The real strategic watershed in Nepal's history came at the end of the 18th century, but it was not the result of the British conquest of India. From a Nepali perspective, the event did not make much geostrategic difference. The East India Company was effectively nothing more than a new Indian dynasty, albeit one with a particularly strong army, aggressive merchants and intrusive culture (Nepalis still drive on the left). The real difference was the arrival of a large Chinese army in Tibet in 1792 to push out Nepali interlopers. Nepal had occasionally had powerful northern neighbors in earlier eras, such as the eighth-century Tibetan Empire or the Mongols in the 13th century. China's involvement with this distant region would wax and wane over the next 150 years, as governments in Beijing lurched from crisis to crisis. But 1792 nevertheless marked the beginning of a profound geostrategic shift for Nepal, whose position gradually changed from being at the periphery of a South Asian system to being in the middle of an Indo-Chinese one.

Putting Nepal on the Map

Chinese interest in the region deepened after Mao Zedong annexed Tibet in 1950, and has intensified still more since the 1990s, thanks to China's "Peaceful Rise" as an economic and increasingly a military power. China's economy depends on importing energy and exporting goods, but the "First Island Chain" of American allies dominates the all-important sea lanes across the South and East China seas.

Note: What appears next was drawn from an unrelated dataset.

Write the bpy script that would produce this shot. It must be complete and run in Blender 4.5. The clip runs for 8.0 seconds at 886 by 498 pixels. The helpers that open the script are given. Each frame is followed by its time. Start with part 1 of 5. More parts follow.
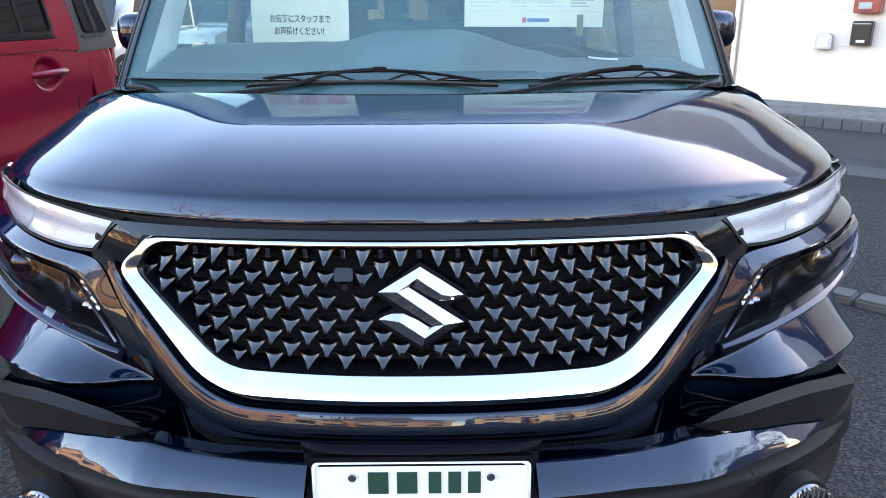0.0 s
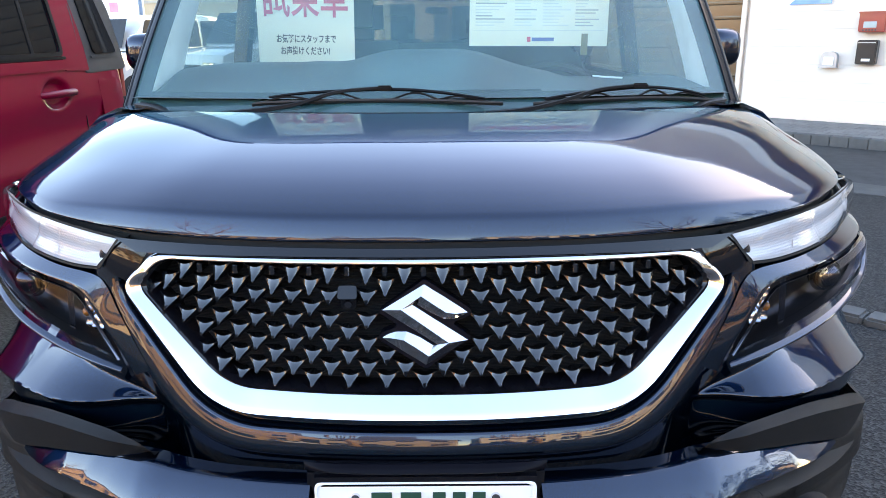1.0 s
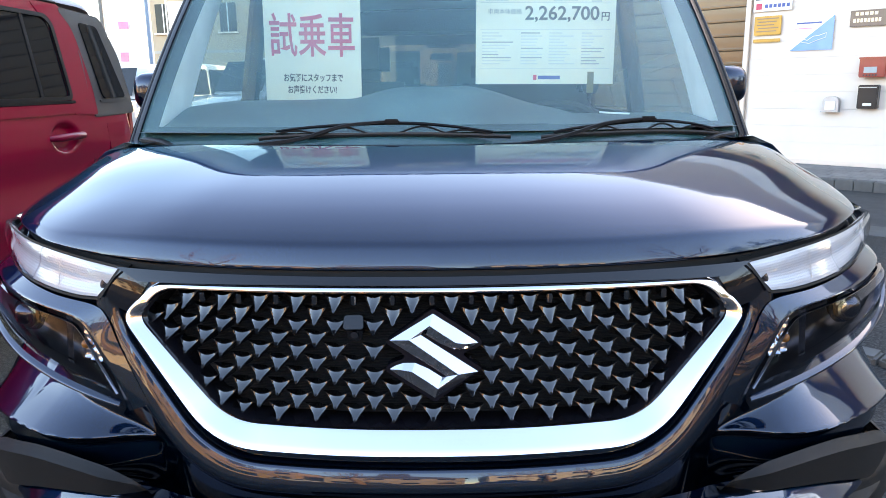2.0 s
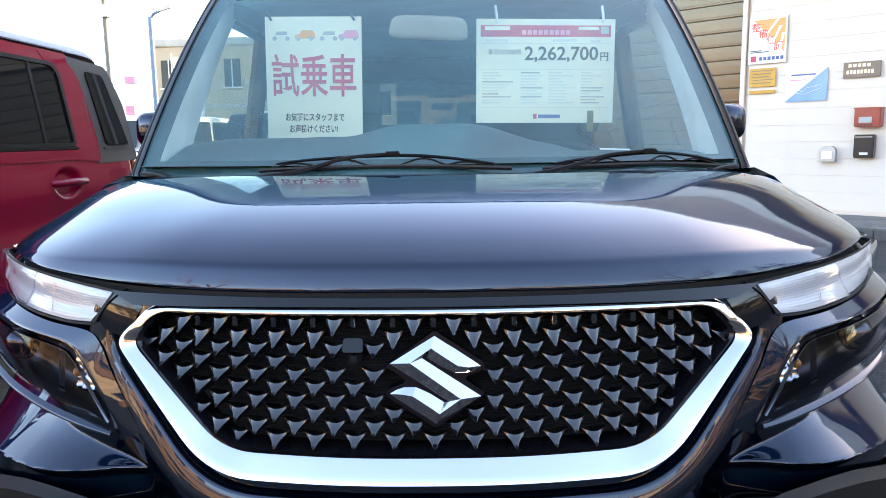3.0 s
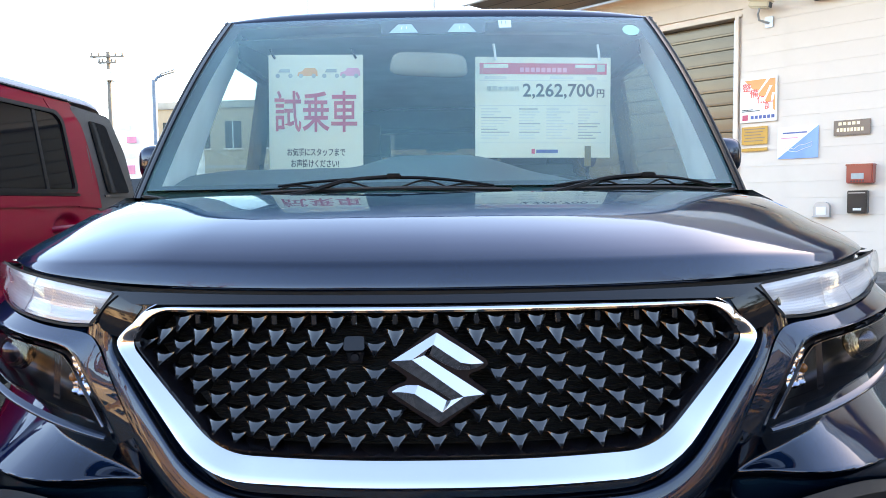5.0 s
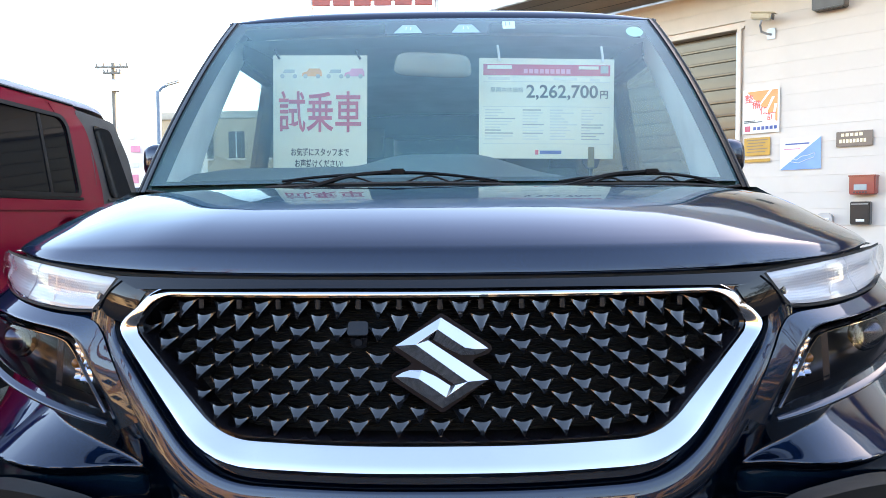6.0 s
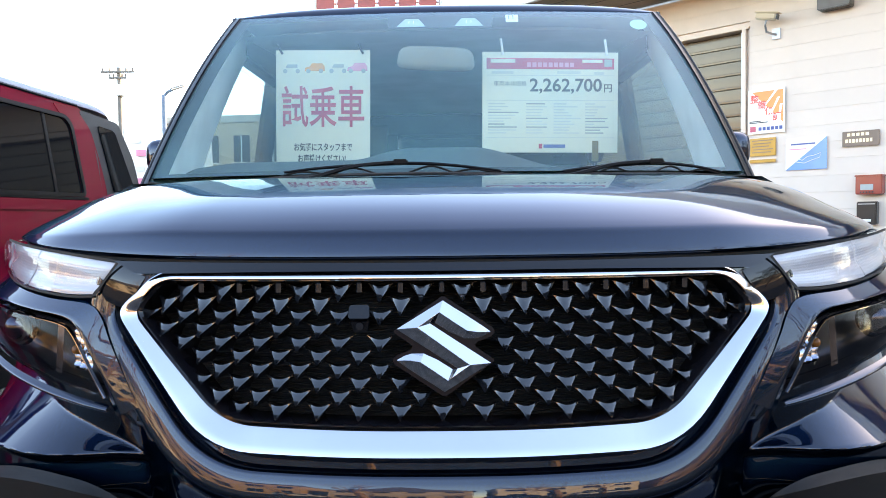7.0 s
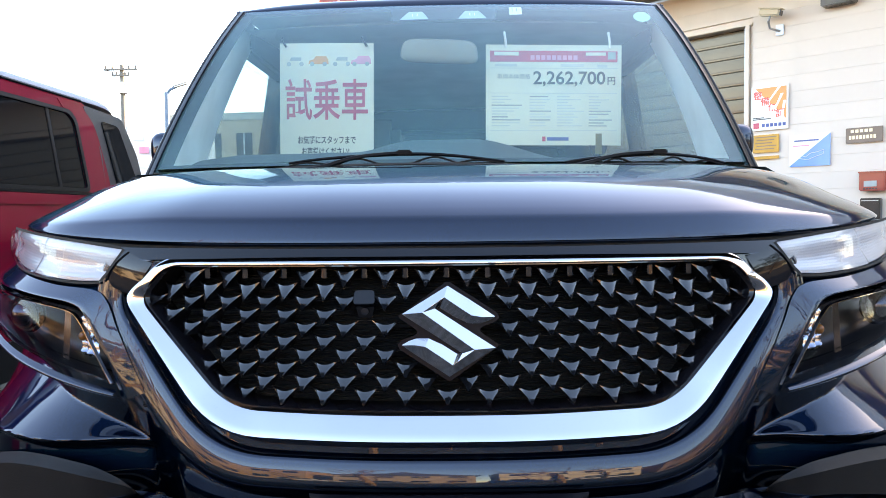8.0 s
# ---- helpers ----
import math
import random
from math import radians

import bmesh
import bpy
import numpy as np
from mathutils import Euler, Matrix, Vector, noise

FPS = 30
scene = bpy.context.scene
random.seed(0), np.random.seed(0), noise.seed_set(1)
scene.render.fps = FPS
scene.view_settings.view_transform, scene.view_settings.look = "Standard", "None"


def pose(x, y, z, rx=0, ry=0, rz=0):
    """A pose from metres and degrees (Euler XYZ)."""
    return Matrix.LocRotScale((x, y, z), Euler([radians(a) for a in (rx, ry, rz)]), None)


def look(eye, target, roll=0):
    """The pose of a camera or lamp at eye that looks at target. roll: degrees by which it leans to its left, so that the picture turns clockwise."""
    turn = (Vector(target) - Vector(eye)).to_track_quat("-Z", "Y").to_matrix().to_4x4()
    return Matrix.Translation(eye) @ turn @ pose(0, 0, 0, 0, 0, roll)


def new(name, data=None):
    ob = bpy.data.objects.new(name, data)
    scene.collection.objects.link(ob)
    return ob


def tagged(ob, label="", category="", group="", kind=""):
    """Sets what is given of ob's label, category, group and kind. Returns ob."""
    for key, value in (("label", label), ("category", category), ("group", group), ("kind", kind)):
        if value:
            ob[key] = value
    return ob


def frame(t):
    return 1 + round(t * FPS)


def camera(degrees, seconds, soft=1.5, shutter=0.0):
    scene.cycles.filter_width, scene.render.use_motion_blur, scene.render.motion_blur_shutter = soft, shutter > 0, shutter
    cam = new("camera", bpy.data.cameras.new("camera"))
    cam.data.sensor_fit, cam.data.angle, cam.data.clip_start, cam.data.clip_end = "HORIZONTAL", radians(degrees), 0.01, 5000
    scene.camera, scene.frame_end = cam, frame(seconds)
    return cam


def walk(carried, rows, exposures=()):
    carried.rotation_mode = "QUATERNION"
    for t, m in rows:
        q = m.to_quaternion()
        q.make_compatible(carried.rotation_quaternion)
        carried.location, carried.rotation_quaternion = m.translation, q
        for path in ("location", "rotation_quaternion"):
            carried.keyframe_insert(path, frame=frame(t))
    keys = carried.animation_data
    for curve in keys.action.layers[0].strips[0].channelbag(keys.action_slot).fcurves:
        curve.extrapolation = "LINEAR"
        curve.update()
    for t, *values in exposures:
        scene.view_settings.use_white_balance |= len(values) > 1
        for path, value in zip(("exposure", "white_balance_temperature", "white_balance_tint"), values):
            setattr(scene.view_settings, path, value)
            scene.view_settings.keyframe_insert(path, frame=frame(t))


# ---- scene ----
cam = camera(62.8, 8.0, soft=0.4)
PATH = [
    (0, (0.027, -0.918, 1.24), (0.038, 0.987, 0.63), -0.3),
    (0.5, (0.029, -0.918, 1.24), (0.031, 0.992, 0.646), -0.4),
    (1, (0.03, -0.915, 1.237), (0.024, 1.005, 0.677), -0.5),
    (1.5, (0.027, -0.906, 1.225), (0.012, 1.029, 0.72), -0.6),
    (3, (0.022, -0.886, 1.164), (0.004, 1.092, 0.867), -0.8),
    (3.5, (0.024, -0.888, 1.141), (0.01, 1.098, 0.904), -1.0),
    (4, (0.022, -0.892, 1.121), (0.01, 1.098, 0.931), -1.0),
    (4.5, (0.018, -0.894, 1.101), (0.009, 1.1, 0.946), -0.9),
    (6, (0.011, -0.895, 1.048), (-0.003, 1.103, 0.951), -0.5),
    (6.5, (0.013, -0.89, 1.033), (-0.009, 1.108, 0.945), -0.6),
    (7, (0.015, -0.887, 1.021), (-0.013, 1.111, 0.934), -0.7),
    (7.5, (0.014, -0.889, 1.013), (-0.019, 1.109, 0.92), -0.8),
    (8, (0.012, -0.892, 1.006), (-0.023, 1.105, 0.913), -0.7),
]
walk(cam, [(t, look(eye, target, roll)) for t, eye, target, roll in PATH], exposures=[(0, 3.64, 10700, 17), (1.5, 3.59, 10700, 17), (4.5, 3.28, 10700, 17), (8, 3.29, 10700, 17)])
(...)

One potential solution to this major strategic problem is to confront the United States directly by building artificial islands in the South China Sea and peeling away U.S. allies. Another, subtler solution is to outflank the First Island Chain by winning access to ports on the Indian Ocean and Mediterranean Sea. Beijing has been exploring both options in parallel over the past decade.

According to some estimates, China's Belt and Road Initiative, announced in 2013, will invest $9 trillion in infrastructure linking East Asia to the Indian Ocean and Eastern Europe over the coming decade. Much of the funding will come from the Asian Infrastructure Investment Bank, also announced in 2013, in which China controls 26 percent of voting rights. In his recent book The Return of Marco Polo's World, former Stratfor contributor Robert Kaplan suggests that the Belt and Road Initiative could potentially recreate in the 21st century the 13th-century land-based Sinocentric trade pattern, challenging and perhaps even replacing the maritime networks built by Western Europeans and Americans during the last 500 years.

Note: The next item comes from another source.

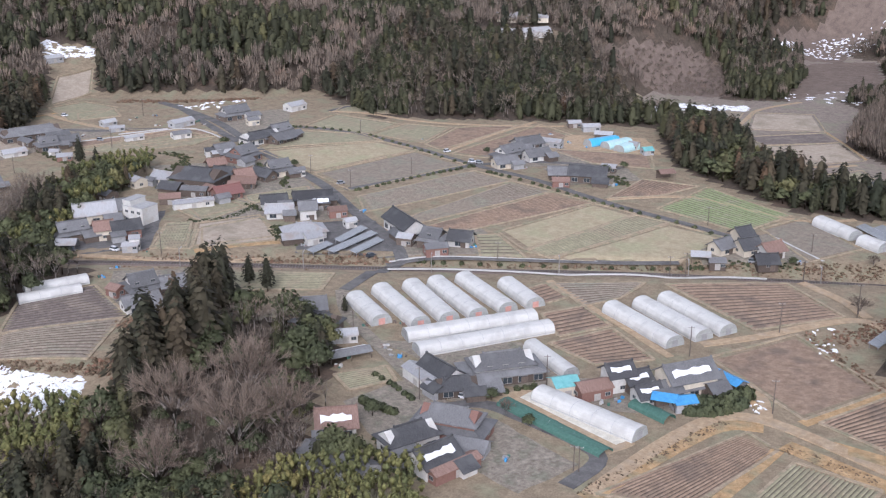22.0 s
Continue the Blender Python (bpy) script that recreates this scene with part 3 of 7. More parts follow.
wood("dark conifers behind the solar plateau", E_BACK, 6.0, {"cypress": 0.5, "bare": 0.3, "cedar": 0.2}, 61, False, 1.2, keep=rim)
wood("dark cedars between the plateau and the hamlet", E_MID, 5.2, {"cedar": 0.5, "cypress": 0.35, "bare": 0.15}, 62, False, 1.1)
wood("dark conifers and reddish leafless trees above the hamlet", E_SLOPE, 5.4, {"cypress": 0.3, "bare": 0.5, "cedar": 0.2}, 63, False, 1.1, keep=rim)
wood("low reddish leafless scrub on the bank of the plateau", RED_BANK, 4.2, {"bare": 1.0}, 64, False, 0.3)
# ---- makers for built things ----
def part(name, v, f, material, parent=None, label="", slots=None, smooth=False):
    """One mesh object, under a thing or a part."""
    me = bpy.data.meshes.new(name)
    me.from_pydata([tuple(map(float, q)) for q in v], [], [tuple(map(int, q)) for q in f])
    for m in (material if isinstance(material, (list, tuple)) else [material]):
        me.materials.append(m)
    if slots is not None:
        me.polygons.foreach_set("material_index", slots)
    if smooth:
        me.polygons.foreach_set("use_smooth", [True] * len(f))
    me.update()
    return hang(name, me, parent, label)


def hang(name, me, parent=None, label=""):
    ob = new(name, me)
    ob.parent = parent
    if label:
        ob["label"] = label
    return ob


def thing(name, x, y, turn=0.0, z=None, label="", category="", group="", kind=""):
    ob = new(name)
    ob.matrix_basis = pose(x, y, float(ground(x, y)) if z is None else z, 0, 0, turn)
    return tagged(ob, label, category, group, kind)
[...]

Among its many other tendrils, the Belt and Road Initiative is pushing Chinese investment into Nepal. As I was leaving Kathmandu in June, the Chinese and Nepali governments signed a memorandum of understanding on a new rail network to bring Chinese trains directly to Nepal's capital. A separate agreement announced the creation of a power grid to bring Chinese electricity to Nepal and address the inadequate generating capacity that regularly leaves even Kathmandu in without power for hours at a time.

The Indians promise, but the Chinese pay

Nepal's need for infrastructure investment is staggering, not least because of a magnitude 7.8 earthquake that killed nearly 8,000 people (including 21 in an avalanche on Mount Everest) and left much of the Kathmandu Valley in ruins in April 2015. Even before the disaster, Nepal already had some of the most dangerous airports on earth, and, although I have plenty of experience driving around in poor countries, I was dumbstruck by what counted as a major road between Kathmandu and the provincial town of Nuwakot. Even under the best conditions, long stretches are passable only for vehicles with four-wheel drive; when the monsoon comes — as it did just after we left — nothing can move at all. Nor is driving much better in Kathmandu itself, where, despite the presence of quite a few paved roads, the vehicular anarchy defies description. I got off lightly: In my two weeks in Nepal, the cars I was in hit only one other car and one pedestrian.

But change is coming. No street scene in Nepal today is complete without mountains of bricks, sand and bags of cement. Most of the construction we saw was still being done manually by gangs of men, women and children wielding shovels and wheelbarrows, but just a few kilometers outside the medium-sized city of Pokhara, we found ourselves hiking through the middle of a parking lot crowded with trucks and backhoes — and signage in Chinese. As a Nepali guide told me, "The Indians promise, but the Chinese pay."

A Change of Scene

Globalization is not dead. It has just changed its address, and it is going ahead — fast, furious and messy — in the foothills of the Himalayas. Certainly, there are limits to what globalization can do for Nepal. At a certain level of abstraction, Nepal's geostrategic story has something in common with that of Korea, which also spent millennia as a periphery to a single great power (in Korea's case, China) and then found itself between two powers (first China and Japan, then China and the United States). Korea profited mightily from playing these powers off each other, and Nepal might do so too with China and India. Kathmandu, however, is not about to turn into Seoul — or into Taipei, Hong Kong or Singapore. Not even the return of Marco Polo's world can completely cancel out the presence of mountains and the absence of the sea.

In addition to facing geographic constraints, Nepal will find that globalization is a mixed bag. It has already destroyed many aspects of traditional life, creating losers as well as winners, and all the signs suggest that the unevenness will become still more pronounced. Those who can learn English, get their guesthouses into Western guidebooks move to Kathmandu or even study overseas will inherit the world; those who cannot will be left behind. Yet Nepalis have little hesitation in embracing globalization, because the alternative to exploiting their newly central position in Asia's economic expansion is for investment and opportunity to go elsewhere, leaving everyone in Nepal behind.

The rich West could learn a lot from poor Nepal. When Indian investors failed to follow through on promises, Chinese investors stepped in instead. By most estimates, had the United States joined the Trans-Pacific Partnership, it would have gained well over 100,000 new full-time jobs by 2030 and added perhaps $100 billion to American workers' incomes. Like every deal ever made, including those in Nepal, the move would have had costs as well as benefits; some sectors of the American economy would have gained more than others, and a few might have been wiped out altogether by stiffer competition. But by withdrawing, the United States did not just leave billions of dollars on the table. It also reduced the gains available to the pact's 11 other signatories, and, in the words of the Congressional Research Service, "could, in effect, allow China to shape regional rules of commerce and diplomacy through its own trade and investment initiatives."

Globalization is anything but dead. By trying to shield itself from its downsides, the West is only surrendering its global dominance to the rising East.